**TASK DIRECTIONS:** Among the entries below, please repeat exactly and only the lines from the line containing "# ---- helpers" to the line containing "of a camera", both lines included.

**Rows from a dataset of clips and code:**

···

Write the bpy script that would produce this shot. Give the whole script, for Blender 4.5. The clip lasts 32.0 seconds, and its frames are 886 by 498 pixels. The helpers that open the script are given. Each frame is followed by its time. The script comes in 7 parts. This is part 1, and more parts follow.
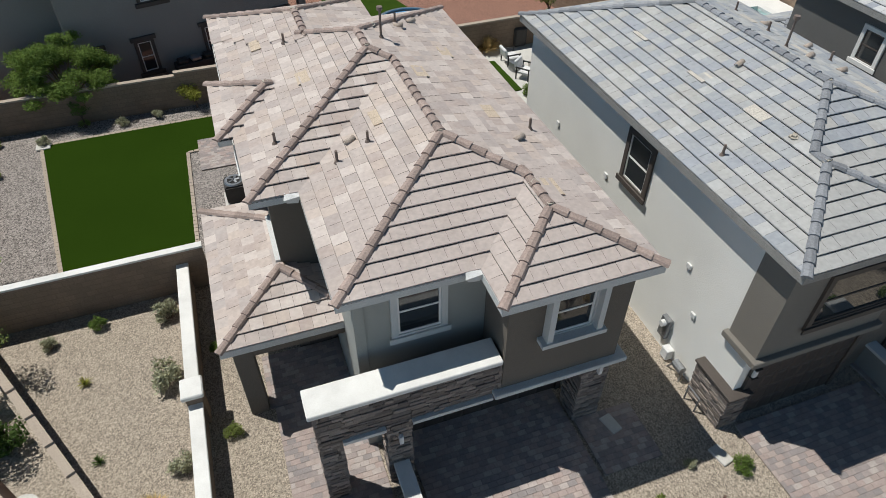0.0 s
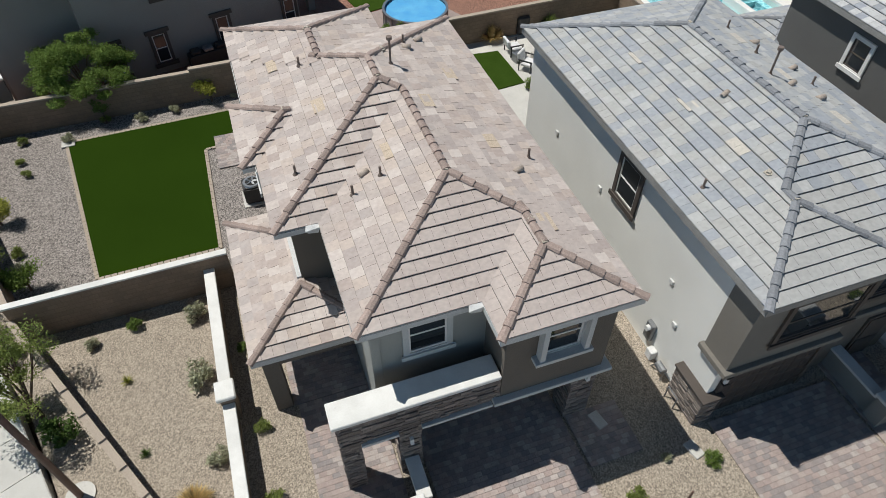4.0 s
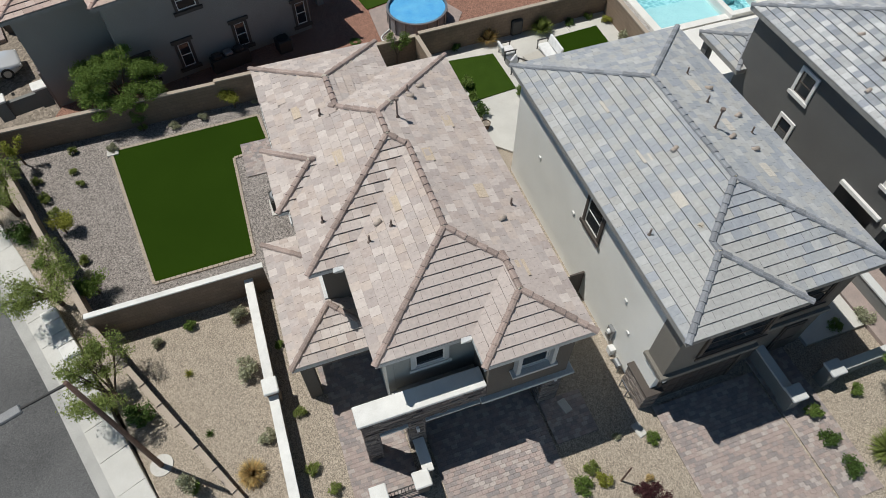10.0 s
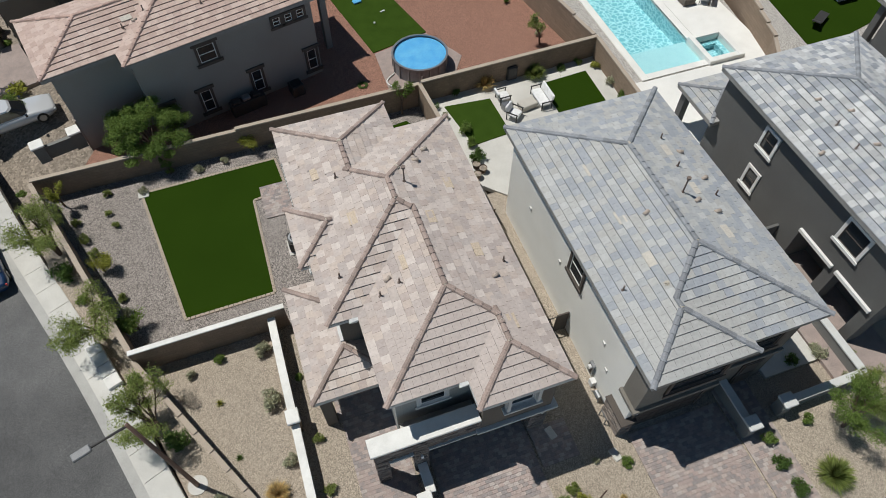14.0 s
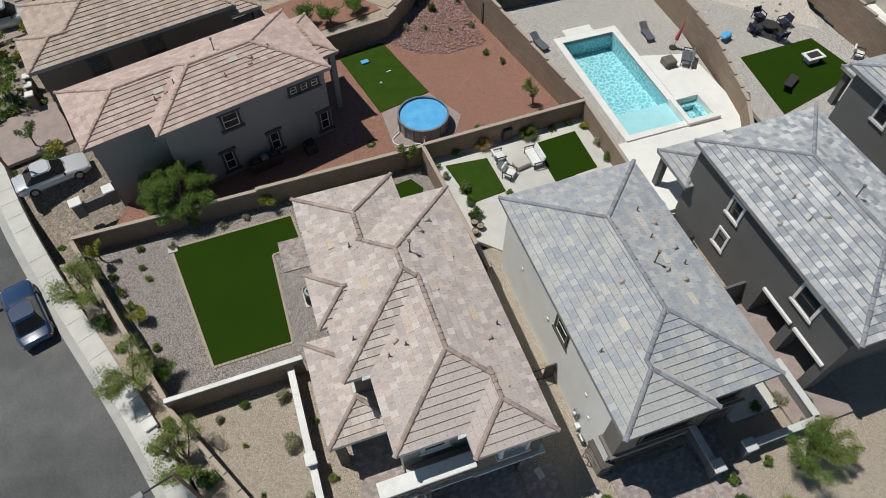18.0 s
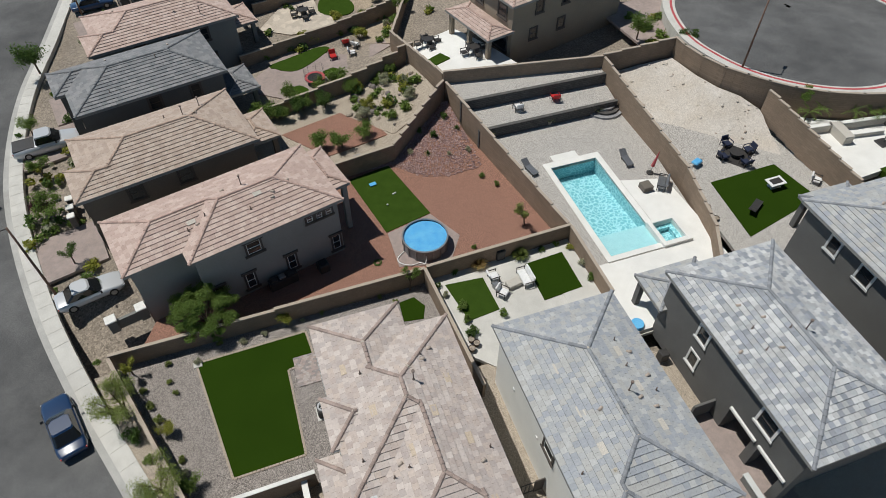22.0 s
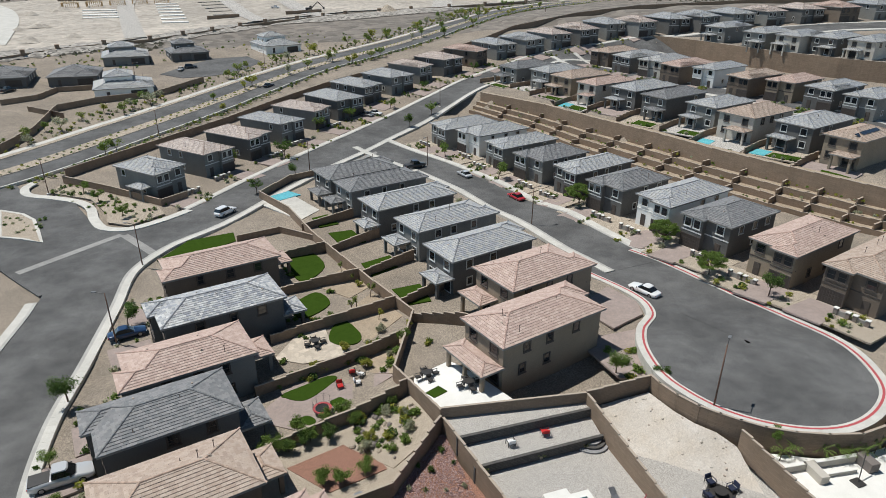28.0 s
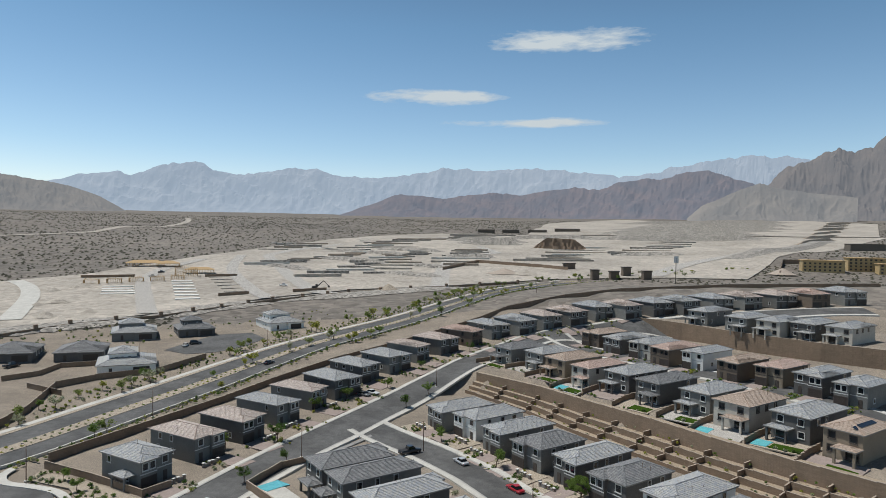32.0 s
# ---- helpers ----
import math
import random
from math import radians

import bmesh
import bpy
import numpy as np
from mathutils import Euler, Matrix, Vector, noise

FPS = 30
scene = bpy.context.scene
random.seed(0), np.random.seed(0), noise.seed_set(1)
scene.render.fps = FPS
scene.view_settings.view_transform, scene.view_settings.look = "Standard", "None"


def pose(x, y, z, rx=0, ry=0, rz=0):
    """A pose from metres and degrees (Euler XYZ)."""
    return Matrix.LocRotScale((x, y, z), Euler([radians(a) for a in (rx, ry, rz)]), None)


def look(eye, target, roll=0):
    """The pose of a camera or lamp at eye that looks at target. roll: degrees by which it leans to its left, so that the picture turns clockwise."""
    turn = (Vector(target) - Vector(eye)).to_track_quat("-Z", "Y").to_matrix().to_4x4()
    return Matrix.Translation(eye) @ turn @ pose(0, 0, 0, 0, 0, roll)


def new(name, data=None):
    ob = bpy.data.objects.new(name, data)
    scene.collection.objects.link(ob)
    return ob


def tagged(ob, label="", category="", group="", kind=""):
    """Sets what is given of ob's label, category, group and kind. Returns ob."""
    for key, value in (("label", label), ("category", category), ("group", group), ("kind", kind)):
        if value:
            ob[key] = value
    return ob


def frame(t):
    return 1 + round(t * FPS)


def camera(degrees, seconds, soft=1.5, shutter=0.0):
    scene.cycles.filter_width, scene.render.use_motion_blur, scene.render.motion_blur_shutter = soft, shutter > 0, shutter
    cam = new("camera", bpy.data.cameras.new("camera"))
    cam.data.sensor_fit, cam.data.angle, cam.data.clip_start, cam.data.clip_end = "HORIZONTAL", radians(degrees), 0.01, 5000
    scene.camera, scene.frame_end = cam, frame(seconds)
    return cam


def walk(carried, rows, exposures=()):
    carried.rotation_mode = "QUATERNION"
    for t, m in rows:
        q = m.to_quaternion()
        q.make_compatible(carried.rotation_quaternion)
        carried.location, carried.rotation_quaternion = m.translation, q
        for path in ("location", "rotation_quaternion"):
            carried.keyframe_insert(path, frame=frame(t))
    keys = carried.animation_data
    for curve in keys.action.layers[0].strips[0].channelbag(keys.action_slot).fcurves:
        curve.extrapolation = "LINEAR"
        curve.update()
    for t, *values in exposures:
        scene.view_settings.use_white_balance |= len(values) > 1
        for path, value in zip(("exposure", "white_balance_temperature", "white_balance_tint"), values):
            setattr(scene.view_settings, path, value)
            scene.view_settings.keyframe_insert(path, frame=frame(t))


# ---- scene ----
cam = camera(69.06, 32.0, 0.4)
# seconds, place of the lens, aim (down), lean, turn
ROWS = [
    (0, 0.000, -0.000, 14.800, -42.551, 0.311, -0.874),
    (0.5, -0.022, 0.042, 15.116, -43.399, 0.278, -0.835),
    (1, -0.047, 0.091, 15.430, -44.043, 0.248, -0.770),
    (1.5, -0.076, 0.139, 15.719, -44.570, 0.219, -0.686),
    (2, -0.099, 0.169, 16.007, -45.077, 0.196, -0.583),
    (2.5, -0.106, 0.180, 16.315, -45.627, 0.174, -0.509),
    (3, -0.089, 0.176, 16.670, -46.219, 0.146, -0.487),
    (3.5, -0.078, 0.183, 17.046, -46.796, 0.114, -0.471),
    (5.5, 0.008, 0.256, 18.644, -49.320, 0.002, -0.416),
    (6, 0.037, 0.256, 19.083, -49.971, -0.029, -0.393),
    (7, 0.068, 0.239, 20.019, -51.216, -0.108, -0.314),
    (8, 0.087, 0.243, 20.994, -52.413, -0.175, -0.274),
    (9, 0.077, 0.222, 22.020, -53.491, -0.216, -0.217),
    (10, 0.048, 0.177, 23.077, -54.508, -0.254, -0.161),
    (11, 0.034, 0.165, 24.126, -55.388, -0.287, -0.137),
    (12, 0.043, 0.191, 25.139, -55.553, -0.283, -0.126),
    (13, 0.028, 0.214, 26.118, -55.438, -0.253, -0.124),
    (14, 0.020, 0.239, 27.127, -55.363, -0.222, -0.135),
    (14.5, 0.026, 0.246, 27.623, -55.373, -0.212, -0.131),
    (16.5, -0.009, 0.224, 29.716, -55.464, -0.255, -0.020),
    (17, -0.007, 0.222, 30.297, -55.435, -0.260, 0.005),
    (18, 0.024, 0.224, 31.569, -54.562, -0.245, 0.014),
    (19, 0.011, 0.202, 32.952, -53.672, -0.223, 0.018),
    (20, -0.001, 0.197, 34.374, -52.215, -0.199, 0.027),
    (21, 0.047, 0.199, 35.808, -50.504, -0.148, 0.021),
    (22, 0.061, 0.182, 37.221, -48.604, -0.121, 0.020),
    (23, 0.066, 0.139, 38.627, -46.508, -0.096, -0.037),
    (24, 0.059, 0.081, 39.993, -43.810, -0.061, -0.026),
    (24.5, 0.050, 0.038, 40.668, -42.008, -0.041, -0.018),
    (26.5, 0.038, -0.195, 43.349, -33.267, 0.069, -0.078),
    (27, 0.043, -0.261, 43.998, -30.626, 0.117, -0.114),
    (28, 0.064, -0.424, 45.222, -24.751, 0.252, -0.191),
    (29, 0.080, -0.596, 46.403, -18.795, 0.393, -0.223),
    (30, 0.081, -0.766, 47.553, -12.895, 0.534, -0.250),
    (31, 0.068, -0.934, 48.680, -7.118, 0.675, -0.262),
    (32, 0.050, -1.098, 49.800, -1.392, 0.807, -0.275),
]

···

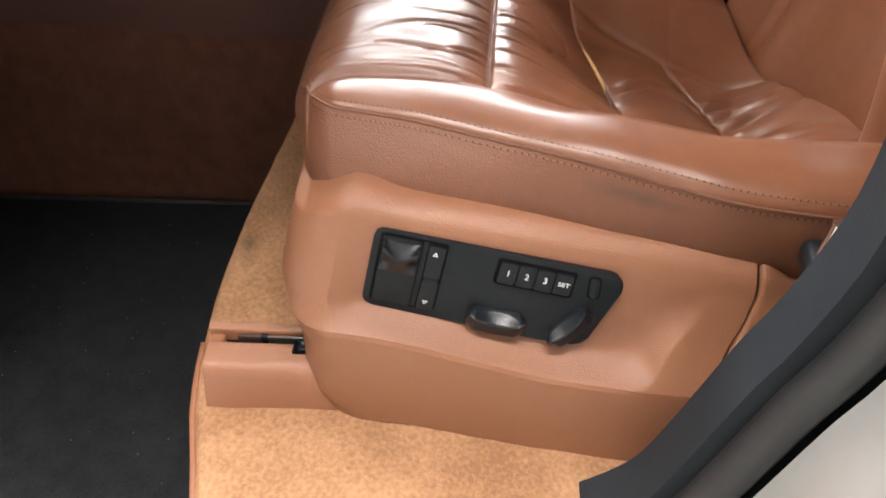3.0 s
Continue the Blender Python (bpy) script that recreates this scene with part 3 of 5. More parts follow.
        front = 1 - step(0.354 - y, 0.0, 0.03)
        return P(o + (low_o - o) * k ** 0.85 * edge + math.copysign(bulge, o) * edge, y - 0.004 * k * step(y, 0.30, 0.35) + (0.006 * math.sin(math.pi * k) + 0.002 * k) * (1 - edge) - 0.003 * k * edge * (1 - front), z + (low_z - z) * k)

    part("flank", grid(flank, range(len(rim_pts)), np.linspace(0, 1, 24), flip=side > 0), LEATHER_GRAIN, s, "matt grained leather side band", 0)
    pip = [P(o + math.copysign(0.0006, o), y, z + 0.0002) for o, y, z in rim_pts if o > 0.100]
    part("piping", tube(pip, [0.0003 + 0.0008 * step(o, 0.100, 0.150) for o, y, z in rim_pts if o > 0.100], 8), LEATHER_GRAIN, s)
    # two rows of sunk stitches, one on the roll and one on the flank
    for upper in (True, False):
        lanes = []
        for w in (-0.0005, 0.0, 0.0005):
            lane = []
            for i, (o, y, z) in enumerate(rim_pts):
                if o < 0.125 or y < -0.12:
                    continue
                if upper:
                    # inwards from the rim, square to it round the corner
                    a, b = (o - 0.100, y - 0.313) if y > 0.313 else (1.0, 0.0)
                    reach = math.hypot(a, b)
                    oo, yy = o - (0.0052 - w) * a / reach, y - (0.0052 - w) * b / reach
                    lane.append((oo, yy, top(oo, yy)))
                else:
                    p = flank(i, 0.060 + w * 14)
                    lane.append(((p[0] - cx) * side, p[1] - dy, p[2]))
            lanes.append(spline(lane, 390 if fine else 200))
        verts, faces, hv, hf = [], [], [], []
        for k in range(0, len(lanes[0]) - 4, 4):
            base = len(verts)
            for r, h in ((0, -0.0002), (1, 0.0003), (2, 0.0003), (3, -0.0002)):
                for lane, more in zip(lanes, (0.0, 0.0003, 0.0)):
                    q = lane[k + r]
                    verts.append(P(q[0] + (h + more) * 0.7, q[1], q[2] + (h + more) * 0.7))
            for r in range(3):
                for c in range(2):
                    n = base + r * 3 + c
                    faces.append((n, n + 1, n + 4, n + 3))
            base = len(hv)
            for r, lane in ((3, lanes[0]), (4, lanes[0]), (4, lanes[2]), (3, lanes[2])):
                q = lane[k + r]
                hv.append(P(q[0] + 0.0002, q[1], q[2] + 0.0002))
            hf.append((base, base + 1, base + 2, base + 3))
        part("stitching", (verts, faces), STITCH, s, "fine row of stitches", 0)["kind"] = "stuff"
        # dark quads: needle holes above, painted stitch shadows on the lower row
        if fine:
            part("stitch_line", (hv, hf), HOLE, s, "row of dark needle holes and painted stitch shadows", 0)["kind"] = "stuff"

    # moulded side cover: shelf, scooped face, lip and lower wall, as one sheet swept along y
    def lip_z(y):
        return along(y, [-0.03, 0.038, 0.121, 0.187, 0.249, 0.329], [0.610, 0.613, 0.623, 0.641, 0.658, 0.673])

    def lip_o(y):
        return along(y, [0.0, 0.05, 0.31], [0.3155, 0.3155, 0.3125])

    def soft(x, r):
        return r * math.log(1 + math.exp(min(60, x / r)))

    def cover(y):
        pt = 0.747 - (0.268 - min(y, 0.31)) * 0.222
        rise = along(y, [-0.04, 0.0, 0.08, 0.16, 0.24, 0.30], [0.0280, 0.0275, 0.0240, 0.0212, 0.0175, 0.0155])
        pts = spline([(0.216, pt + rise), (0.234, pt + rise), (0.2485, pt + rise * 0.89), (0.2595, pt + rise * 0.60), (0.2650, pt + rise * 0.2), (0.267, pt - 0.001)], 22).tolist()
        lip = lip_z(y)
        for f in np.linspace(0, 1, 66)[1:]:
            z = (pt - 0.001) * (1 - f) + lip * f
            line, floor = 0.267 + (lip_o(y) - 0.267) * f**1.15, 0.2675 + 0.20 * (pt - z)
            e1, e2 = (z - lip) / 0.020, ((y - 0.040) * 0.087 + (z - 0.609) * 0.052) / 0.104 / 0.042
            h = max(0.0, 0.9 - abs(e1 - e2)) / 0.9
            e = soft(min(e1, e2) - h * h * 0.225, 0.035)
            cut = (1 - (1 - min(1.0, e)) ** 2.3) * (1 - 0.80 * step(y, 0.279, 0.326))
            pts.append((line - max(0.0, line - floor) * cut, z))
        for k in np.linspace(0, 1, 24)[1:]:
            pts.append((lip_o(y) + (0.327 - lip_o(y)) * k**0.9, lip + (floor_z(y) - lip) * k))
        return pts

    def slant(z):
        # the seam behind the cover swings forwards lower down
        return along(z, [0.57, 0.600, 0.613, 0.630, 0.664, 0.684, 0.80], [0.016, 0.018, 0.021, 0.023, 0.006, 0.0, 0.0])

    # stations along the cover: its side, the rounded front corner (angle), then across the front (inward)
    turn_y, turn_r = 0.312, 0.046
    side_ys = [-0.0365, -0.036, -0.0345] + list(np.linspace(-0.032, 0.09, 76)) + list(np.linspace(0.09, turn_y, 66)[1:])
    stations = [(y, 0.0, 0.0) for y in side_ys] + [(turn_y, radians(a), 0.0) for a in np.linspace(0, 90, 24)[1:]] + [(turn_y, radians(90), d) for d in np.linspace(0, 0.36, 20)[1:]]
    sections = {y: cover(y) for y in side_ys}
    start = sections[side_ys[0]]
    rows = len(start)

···

**COMPLETED TASK:**
# ---- helpers ----
import math
import random
from math import radians

import bmesh
import bpy
import numpy as np
from mathutils import Euler, Matrix, Vector, noise

FPS = 30
scene = bpy.context.scene
random.seed(0), np.random.seed(0), noise.seed_set(1)
scene.render.fps = FPS
scene.view_settings.view_transform, scene.view_settings.look = "Standard", "None"


def pose(x, y, z, rx=0, ry=0, rz=0):
    """A pose from metres and degrees (Euler XYZ)."""
    return Matrix.LocRotScale((x, y, z), Euler([radians(a) for a in (rx, ry, rz)]), None)


def look(eye, target, roll=0):
    """The pose of a camera or lamp at eye that looks at target. roll: degrees by which it leans to its left, so that the picture turns clockwise."""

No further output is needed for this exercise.